Ever since Museum co-founder Joe Santulli opened his Digital Press Videogames store in 2005, he’s been watching a daily eBay search for store displays. Several years ago, this gorgeous, never-before-assembled Atari Video Games kiosk appeared but was way out of his price range. It was generally considered to be way overpriced by the gaming community (even though Joe wondered how you could figure a price on something so “one of a kind”). It eventually disappeared from eBay and he figured someone with deeper pockets than him had snatched it up.
Then, in July 2012, it turned up in Joe’s ebay search again. Definitely the same unit, same location, and now at HALF the price it was originally. Joe was already planning on making some room in his shop as two arcade machines were about to be shipped to Classic Gaming Expo. Was this the time? The seller had a “make offer” option on the item so Joe submitted his best offer which was still well below the asking price. An hour later, the seller called Joe’s shop to make sure he understood that this was brand new, unassembled, local and very heavy. The offer was accepted.
According to Joe: “We had to wait until after Classic Gaming Expo 2012 to get it put together, and it was a lot of fun. I invited some of my local buddies to the store and we made an event out of it: essentially unboxing and assembling something that no one had done in 30 years. It took roughly 2 hours to put together, and we spent an additional 2 hours playing with it.”
The kiosk has a flourescent lighted display for its marquee, and hardwired joysticks and paddles. The sticks are not standard 2600 sticks but rather arcade leaf-switch style controllers. The paddles are amazingly accurate. The display allows for 32 games to be shown along the bottom section and 4 more up top. No television or game console was supplied with the unit, but it wasn’t hard to find a nice matching “old” TV and a heavy-sixer right there in the store. The kiosk also allows for the installation of a pre-programmed board containing 42 games, this also allows you to use the touch-sensitive select and start buttons on the kiosk rather than the system.
As you can see, it was worth the trouble. It is now a centerpiece at the Digital Press Videogames store, where it will remain until the Videogame History Museum finds a permanent location, at which time this kiosk shall follow.

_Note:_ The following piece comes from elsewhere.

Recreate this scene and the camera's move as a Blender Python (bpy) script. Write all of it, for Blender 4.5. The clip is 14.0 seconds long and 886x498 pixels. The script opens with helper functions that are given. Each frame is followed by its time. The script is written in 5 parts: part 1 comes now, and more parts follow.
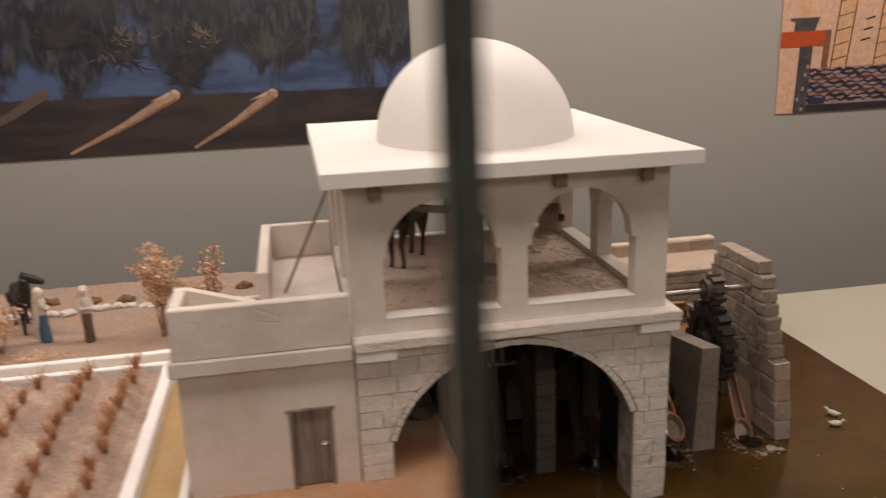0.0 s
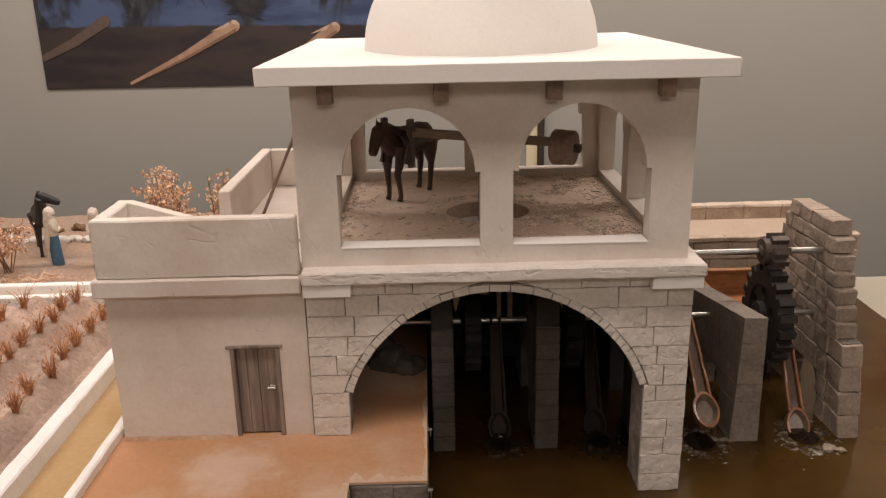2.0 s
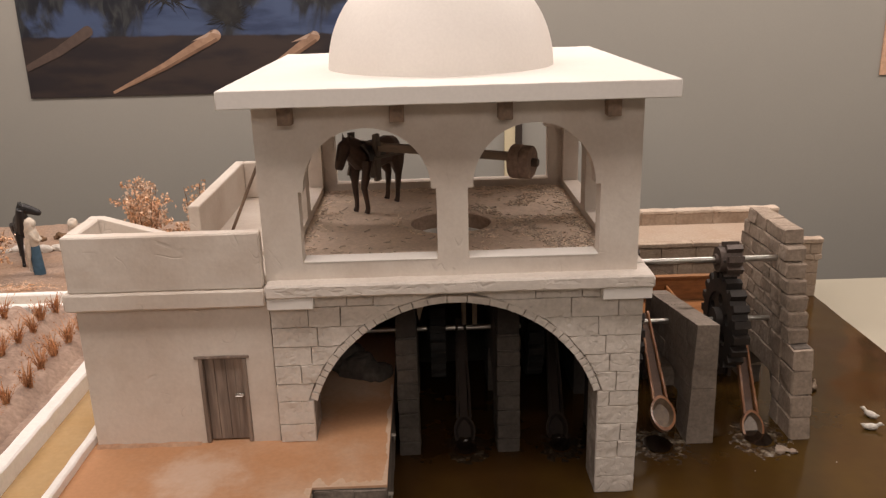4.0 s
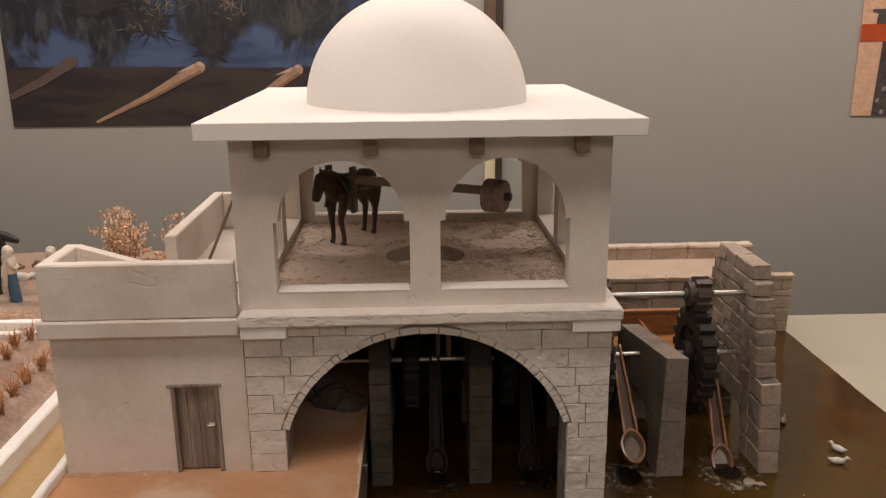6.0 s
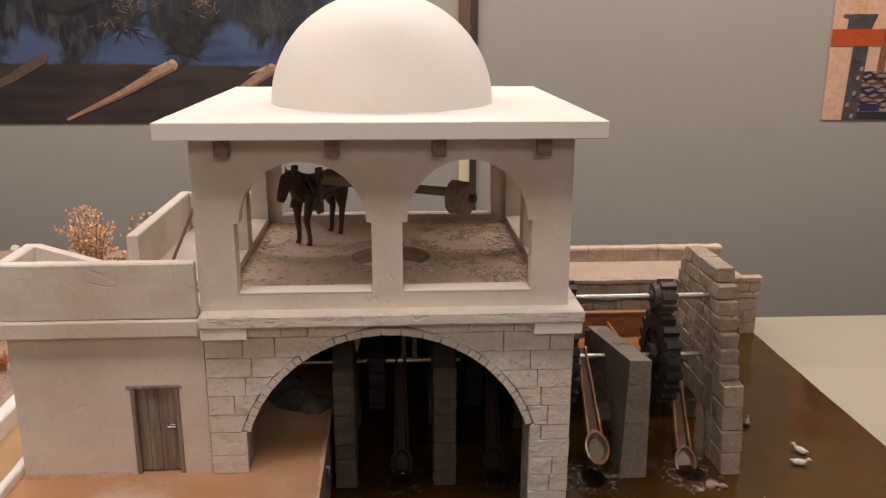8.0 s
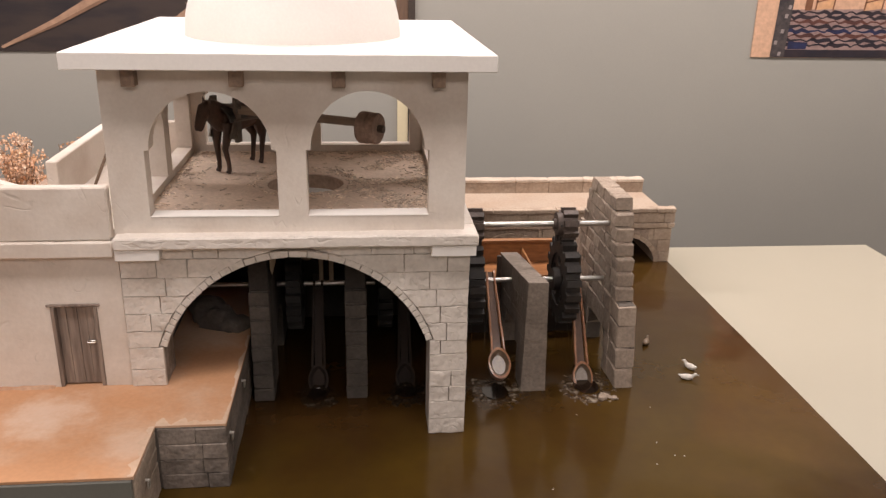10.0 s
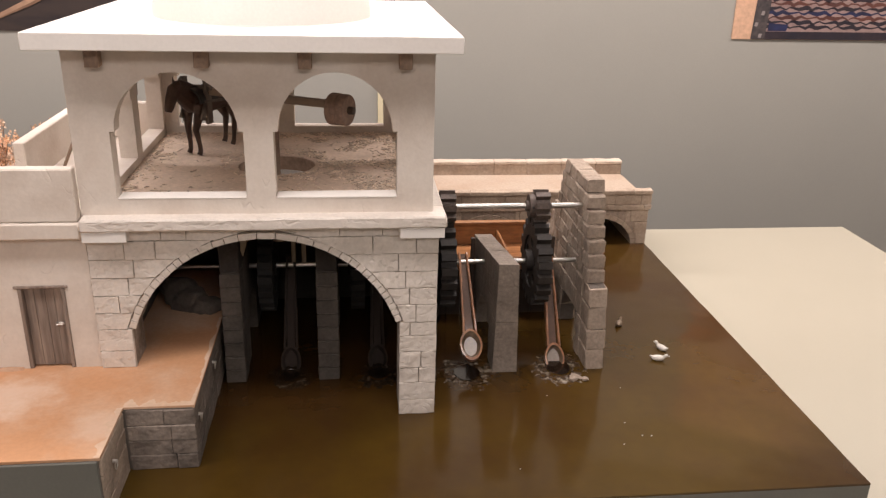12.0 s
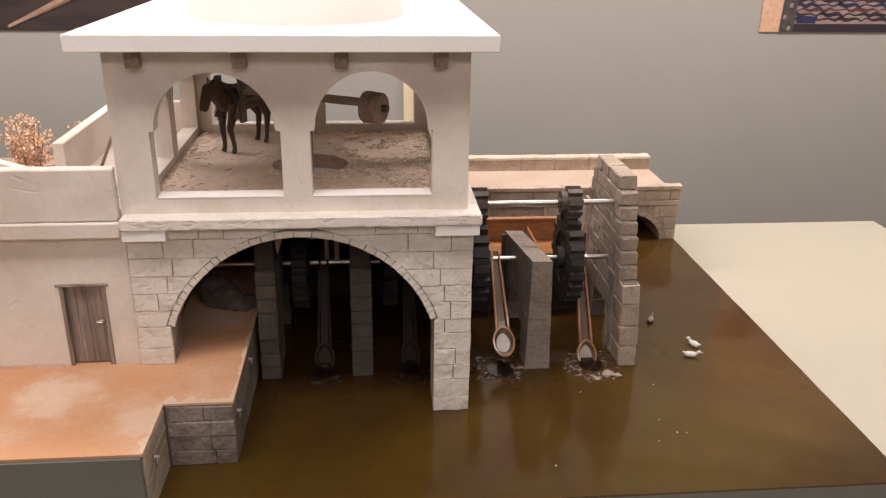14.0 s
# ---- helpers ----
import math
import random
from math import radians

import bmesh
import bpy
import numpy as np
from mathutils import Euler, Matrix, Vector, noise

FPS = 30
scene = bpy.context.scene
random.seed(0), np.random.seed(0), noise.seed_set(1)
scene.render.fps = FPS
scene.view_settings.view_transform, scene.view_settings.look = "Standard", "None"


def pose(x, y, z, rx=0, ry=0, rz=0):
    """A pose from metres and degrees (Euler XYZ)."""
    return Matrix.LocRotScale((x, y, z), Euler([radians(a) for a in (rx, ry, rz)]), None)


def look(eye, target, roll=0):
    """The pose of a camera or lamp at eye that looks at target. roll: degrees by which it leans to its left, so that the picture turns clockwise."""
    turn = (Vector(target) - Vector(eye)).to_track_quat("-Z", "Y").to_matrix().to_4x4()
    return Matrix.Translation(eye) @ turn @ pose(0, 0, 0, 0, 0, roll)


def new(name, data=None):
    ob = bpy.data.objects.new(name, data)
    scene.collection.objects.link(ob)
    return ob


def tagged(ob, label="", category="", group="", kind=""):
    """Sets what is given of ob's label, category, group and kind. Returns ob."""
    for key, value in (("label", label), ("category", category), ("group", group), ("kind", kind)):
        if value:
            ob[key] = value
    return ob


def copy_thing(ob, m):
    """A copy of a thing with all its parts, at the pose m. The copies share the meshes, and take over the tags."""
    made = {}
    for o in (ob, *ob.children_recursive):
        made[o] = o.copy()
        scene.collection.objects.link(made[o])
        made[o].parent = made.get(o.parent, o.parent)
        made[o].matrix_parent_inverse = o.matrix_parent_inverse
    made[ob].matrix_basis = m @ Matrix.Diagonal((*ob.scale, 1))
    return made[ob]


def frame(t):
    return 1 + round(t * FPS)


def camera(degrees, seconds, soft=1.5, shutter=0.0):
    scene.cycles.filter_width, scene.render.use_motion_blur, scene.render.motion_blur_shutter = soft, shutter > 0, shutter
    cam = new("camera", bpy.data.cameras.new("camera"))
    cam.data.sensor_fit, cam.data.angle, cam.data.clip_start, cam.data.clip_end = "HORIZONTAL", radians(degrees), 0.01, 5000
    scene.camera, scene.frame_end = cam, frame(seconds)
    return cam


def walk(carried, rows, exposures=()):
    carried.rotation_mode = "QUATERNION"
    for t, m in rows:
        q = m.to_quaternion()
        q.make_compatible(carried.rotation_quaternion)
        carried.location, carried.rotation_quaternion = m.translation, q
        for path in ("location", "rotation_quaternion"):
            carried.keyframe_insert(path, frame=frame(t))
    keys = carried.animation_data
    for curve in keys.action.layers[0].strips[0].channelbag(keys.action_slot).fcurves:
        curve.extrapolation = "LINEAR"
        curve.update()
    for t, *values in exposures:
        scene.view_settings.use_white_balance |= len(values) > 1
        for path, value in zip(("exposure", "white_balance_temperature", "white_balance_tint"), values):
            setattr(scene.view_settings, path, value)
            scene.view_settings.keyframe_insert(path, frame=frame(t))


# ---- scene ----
cam = camera(56.2, 14.0, soft=1.3, shutter=0.4)
PATH = [
    (0, (-0.081, -1.42, 0.98), (0.255, 0.475, 0.435), -2.1),
    (0.2, (0.036, -1.367, 0.944), (0.358, 0.528, 0.393), -2.2),
    (0.5, (0.153, -1.294, 0.908), (0.349, 0.624, 0.374), -1.3),
    (1, (0.191, -1.257, 0.837), (0.257, 0.664, 0.282), -1.4),
    (1.5, (0.197, -1.244, 0.831), (0.232, 0.671, 0.254), -1.3),
    (2, (0.204, -1.237, 0.832), (0.228, 0.671, 0.233), -1.2),
    (2.5, (0.21, -1.236, 0.831), (0.232, 0.669, 0.222), -1.3),
    (3, (0.232, -1.246, 0.842), (0.257, 0.658, 0.23), -1.8),
    (5.5, (0.279, -1.314, 0.887), (0.342, 0.607, 0.334), -0.6),
    (6, (0.283, -1.304, 0.874), (0.357, 0.624, 0.346), -0.5),
    (6.5, (0.284, -1.292, 0.871), (0.373, 0.64, 0.36), -0.2),
    (7, (0.284, -1.288, 0.869), (0.379, 0.644, 0.361), -0.1),
    (9.5, (0.403, -1.377, 0.891), (0.579, 0.512, 0.257), 0.9),
    (10, (0.42, -1.405, 0.89), (0.617, 0.467, 0.213), 1.2),
    (10.5, (0.432, -1.411, 0.893), (0.648, 0.455, 0.206), 1.5),
    (11, (0.45, -1.417, 0.889), (0.671, 0.445, 0.191), 1.6),
    (11.5, (0.457, -1.417, 0.887), (0.681, 0.44, 0.178), 1.6),
    (12, (0.458, -1.412, 0.893), (0.678, 0.441, 0.175), 1.5),
    (12.5, (0.445, -1.412, 0.897), (0.657, 0.439, 0.171), 1.4),
    (13, (0.44, -1.413, 0.908), (0.641, 0.437, 0.176), 1.2),
    (13.5, (0.436, -1.411, 0.909), (0.623, 0.442, 0.179), 1.0),
    (14, (0.429, -1.412, 0.9), (0.603, 0.441, 0.168), 0.8),
]
EXPOSURE = [(0, -0.34, 6530, 10), (1, -0.26, 6530, 10), (1.5, -0.14, 6530, 10), (3, -0.08, 6530, 10), (5.5, -0.28, 6600, 10), (7, -0.40, 6620, 10), (9.5, 0.25, 6220, 10), (11, 0.48, 6200, 10), (14, 0.50, 6150, 10)]
walk(cam, [(t, look(eye, target, roll)) for t, eye, target, roll in PATH], EXPOSURE)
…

Nintendo World Championships '90 Cart
This month's Museum Spotlight is Nintendo World Championships ‘90 cart #132, originally owned by Josh Caraciolo, a tournament winner from the Philadelphia area who played in the age 12-17 group. Josh sold it to a guy named Dave (trustey1 on eBay) at a con called "Wizard World" earlier this summer (2012). Dave took offers on eBay but the deal fell through. We explained to Dave our intention of giving this item a permanent home in a physical museum and he sold it to us at a very fair price.
History: Nintendo hosted a series of competitive events across 29 cities in 1990. The competition was held using this custom game that lasts for 6 minutes and 21 seconds. It starts with Super Mario Brothers and switches to Rad Racer when you gather 50 coins. Finish the course in Rad Racer and it switches to Tetris where you play until time expires. There were 3 age categories and the contest spanned a 3-day period. The finalist for each age group in each city won a trophy, $250, and a trip for two to the World Finals at Universal Studios Hollywood. There are 116 special game cartridges in all: 90 gray cartridges were given out to finalists and 25 are gold colored and were given out as prizes in a separate contest held by Nintendo Power magazine.